[RECORDS FOR THIS EXERCISE]:
···

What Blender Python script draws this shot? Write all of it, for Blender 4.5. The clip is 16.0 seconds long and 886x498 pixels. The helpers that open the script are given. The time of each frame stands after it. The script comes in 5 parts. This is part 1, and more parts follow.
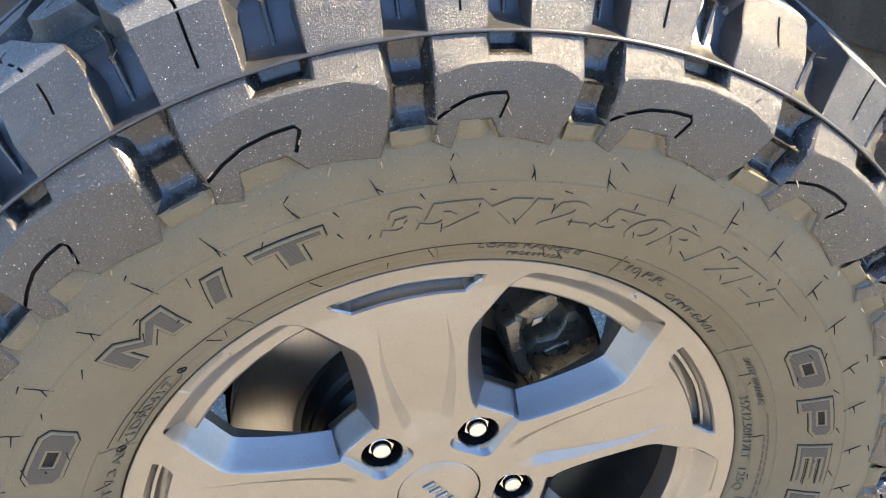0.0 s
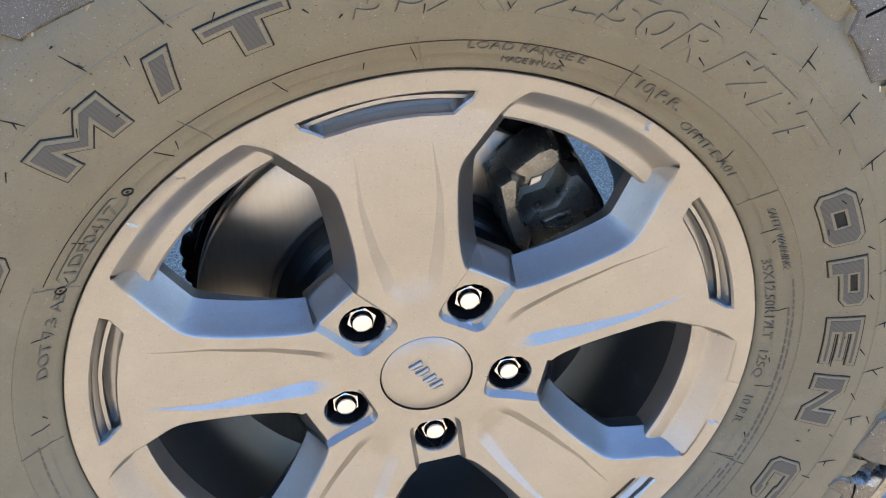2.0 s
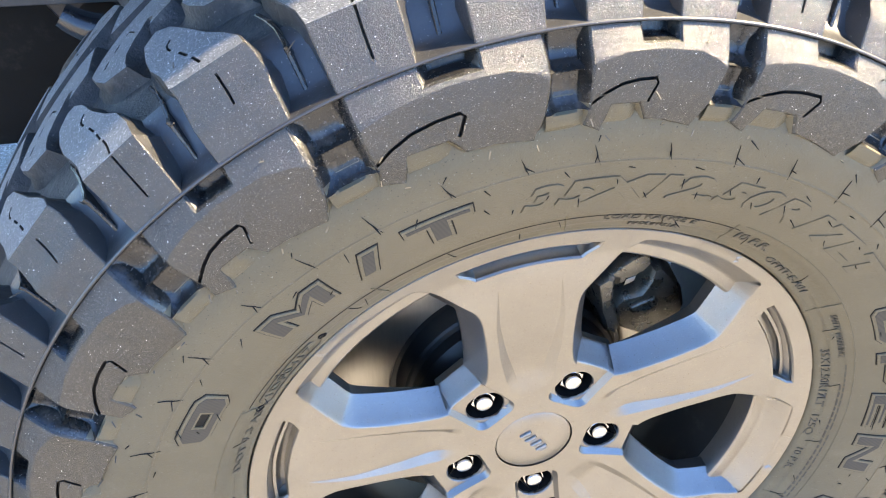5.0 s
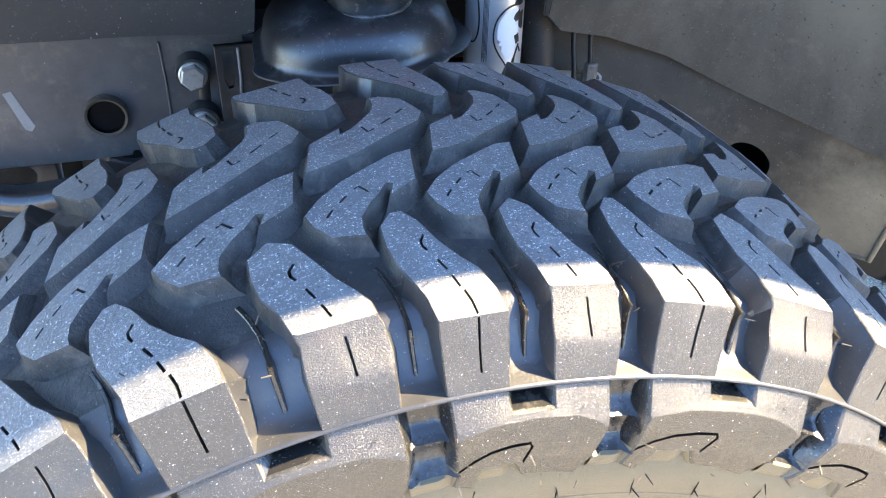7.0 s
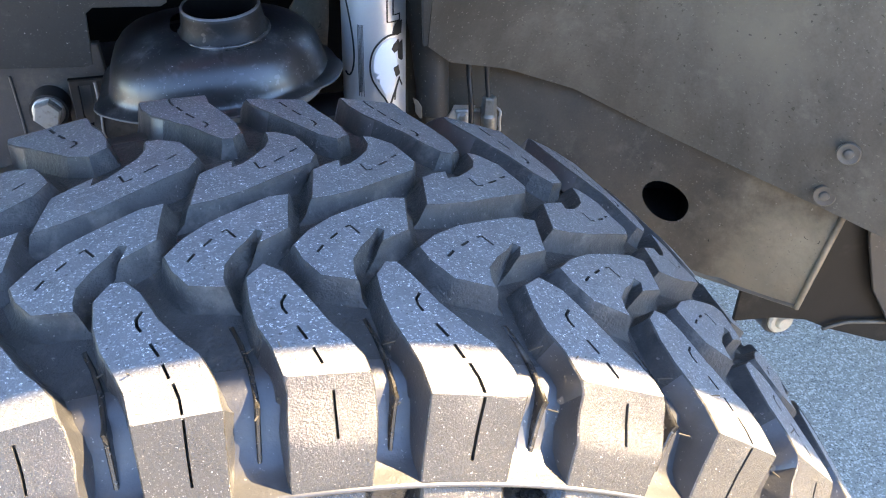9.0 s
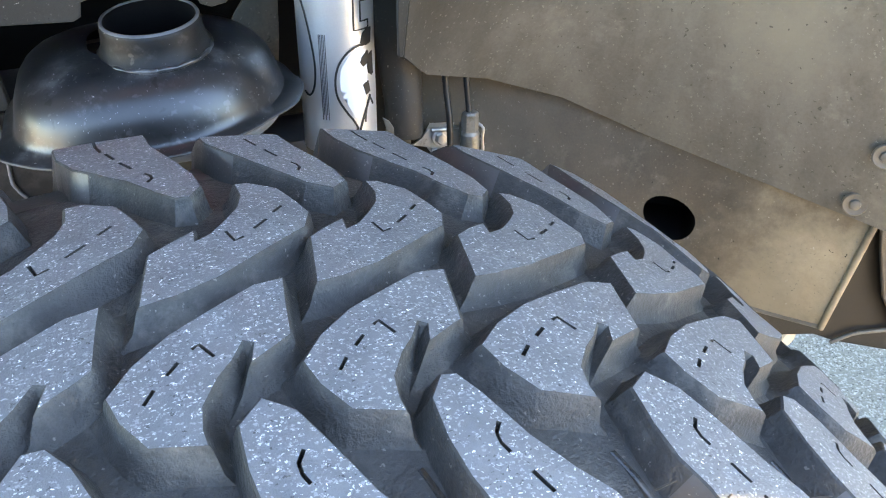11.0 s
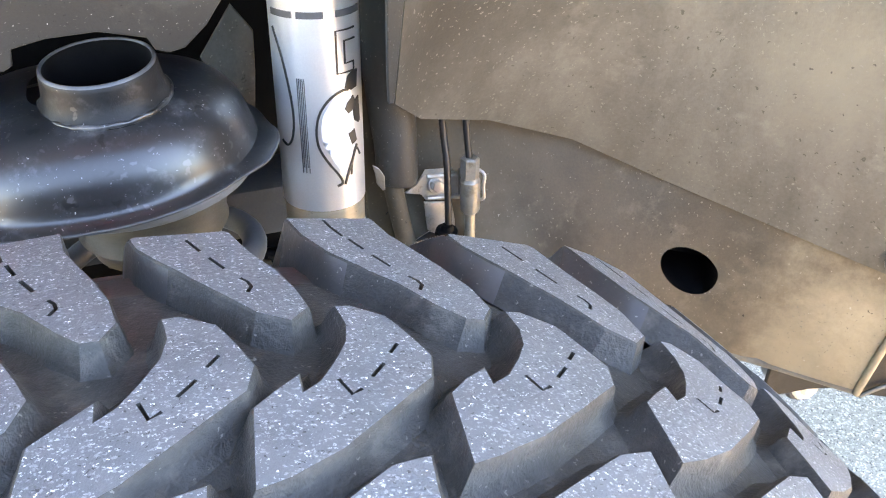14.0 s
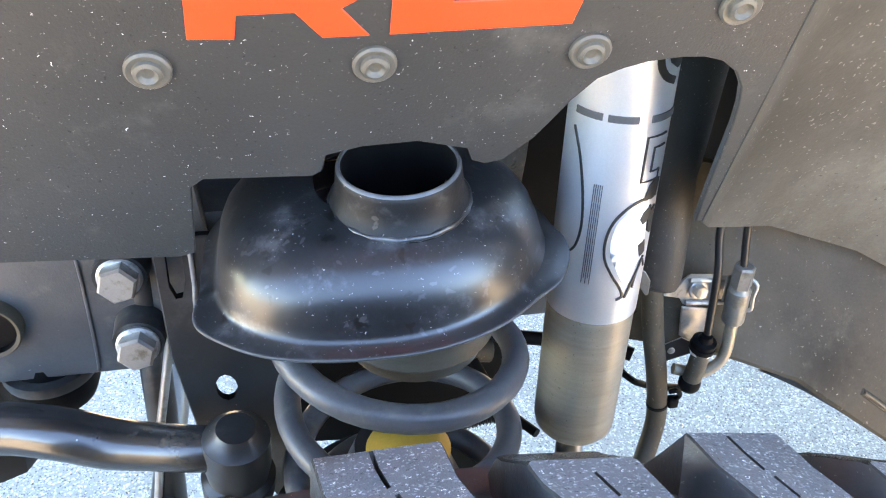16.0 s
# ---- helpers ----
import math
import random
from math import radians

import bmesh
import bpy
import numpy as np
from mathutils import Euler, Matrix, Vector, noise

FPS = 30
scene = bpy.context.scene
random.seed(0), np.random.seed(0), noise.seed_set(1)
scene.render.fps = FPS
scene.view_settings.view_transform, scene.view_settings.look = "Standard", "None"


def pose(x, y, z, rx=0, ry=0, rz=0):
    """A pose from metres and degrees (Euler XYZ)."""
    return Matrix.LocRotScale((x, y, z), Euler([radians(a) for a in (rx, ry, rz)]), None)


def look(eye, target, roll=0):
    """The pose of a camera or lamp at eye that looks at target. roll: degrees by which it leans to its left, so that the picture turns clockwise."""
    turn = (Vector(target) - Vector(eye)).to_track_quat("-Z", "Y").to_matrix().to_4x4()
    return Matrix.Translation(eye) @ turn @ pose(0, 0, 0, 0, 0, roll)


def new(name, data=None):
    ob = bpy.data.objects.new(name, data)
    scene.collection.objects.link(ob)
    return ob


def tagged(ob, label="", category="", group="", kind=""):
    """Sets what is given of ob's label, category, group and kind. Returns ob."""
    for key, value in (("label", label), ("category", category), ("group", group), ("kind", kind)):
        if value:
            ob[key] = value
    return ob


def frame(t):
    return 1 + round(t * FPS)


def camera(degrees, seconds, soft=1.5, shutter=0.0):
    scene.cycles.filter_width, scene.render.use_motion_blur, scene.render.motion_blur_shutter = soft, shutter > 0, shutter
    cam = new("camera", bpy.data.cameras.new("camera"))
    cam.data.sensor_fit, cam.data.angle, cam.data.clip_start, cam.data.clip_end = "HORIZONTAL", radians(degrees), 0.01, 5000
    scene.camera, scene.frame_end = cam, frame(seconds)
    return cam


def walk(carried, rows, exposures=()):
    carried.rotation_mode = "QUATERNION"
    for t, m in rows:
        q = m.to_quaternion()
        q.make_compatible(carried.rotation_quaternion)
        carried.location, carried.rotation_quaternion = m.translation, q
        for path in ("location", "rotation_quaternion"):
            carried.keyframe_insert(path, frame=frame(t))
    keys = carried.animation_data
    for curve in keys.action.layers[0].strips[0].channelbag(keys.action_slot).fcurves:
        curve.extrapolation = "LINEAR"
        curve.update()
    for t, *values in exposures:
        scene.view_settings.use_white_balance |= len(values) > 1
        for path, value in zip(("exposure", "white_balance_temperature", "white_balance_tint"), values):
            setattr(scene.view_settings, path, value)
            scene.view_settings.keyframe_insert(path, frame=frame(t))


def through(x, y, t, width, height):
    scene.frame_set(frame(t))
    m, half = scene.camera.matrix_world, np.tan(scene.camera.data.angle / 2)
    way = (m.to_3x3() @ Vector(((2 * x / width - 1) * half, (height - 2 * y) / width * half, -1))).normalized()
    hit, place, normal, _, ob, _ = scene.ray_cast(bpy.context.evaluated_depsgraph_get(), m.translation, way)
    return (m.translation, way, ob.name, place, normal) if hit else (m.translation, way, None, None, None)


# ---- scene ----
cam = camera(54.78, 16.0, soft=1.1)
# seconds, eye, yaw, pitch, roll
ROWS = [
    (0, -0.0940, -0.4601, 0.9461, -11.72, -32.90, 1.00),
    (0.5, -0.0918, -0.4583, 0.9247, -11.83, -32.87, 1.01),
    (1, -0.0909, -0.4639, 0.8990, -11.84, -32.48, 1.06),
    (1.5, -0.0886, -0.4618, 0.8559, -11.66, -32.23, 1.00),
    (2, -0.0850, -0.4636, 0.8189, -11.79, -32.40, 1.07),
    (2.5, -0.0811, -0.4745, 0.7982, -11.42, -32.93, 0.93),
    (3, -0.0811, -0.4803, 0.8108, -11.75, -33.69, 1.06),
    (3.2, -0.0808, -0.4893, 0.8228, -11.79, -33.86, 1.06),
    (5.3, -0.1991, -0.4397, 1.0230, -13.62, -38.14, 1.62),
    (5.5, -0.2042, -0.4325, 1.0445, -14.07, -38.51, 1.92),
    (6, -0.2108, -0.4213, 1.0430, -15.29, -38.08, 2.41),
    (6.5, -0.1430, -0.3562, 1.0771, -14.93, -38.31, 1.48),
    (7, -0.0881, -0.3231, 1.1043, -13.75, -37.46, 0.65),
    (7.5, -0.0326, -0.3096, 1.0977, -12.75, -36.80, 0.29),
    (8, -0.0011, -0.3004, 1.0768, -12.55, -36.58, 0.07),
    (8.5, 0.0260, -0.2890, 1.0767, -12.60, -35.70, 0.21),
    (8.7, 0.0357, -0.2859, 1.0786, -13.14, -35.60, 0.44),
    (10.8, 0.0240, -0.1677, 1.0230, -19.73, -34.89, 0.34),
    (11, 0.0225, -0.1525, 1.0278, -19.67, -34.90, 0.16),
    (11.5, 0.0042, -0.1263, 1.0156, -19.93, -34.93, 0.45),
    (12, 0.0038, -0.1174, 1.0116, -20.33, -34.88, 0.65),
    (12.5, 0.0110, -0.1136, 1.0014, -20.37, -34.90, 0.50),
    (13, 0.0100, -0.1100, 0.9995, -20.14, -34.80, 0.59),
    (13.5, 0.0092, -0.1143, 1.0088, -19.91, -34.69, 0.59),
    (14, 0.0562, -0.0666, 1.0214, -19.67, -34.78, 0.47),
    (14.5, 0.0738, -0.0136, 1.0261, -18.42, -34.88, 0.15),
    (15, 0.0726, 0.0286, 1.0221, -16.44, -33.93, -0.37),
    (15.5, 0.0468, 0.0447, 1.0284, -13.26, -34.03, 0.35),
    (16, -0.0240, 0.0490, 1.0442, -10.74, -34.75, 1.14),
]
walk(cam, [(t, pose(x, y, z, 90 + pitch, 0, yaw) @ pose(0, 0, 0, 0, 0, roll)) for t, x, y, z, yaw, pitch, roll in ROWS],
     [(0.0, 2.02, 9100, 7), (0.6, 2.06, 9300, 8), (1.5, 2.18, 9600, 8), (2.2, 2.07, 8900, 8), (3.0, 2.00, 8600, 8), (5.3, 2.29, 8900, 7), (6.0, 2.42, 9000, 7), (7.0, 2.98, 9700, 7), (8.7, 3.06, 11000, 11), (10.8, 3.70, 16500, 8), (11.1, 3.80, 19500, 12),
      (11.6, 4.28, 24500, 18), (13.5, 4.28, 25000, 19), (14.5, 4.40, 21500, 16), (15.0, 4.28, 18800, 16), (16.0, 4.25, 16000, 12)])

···

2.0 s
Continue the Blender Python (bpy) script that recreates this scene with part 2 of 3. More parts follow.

···

[WHAT IS BEING ASKED]:
Copy every line from the entries that contains the word "name".

[RESPONSE]:
def new(name, data=None):
    ob = bpy.data.objects.new(name, data)
    return (m.translation, way, ob.name, place, normal) if hit else (m.translation, way, None, None, None)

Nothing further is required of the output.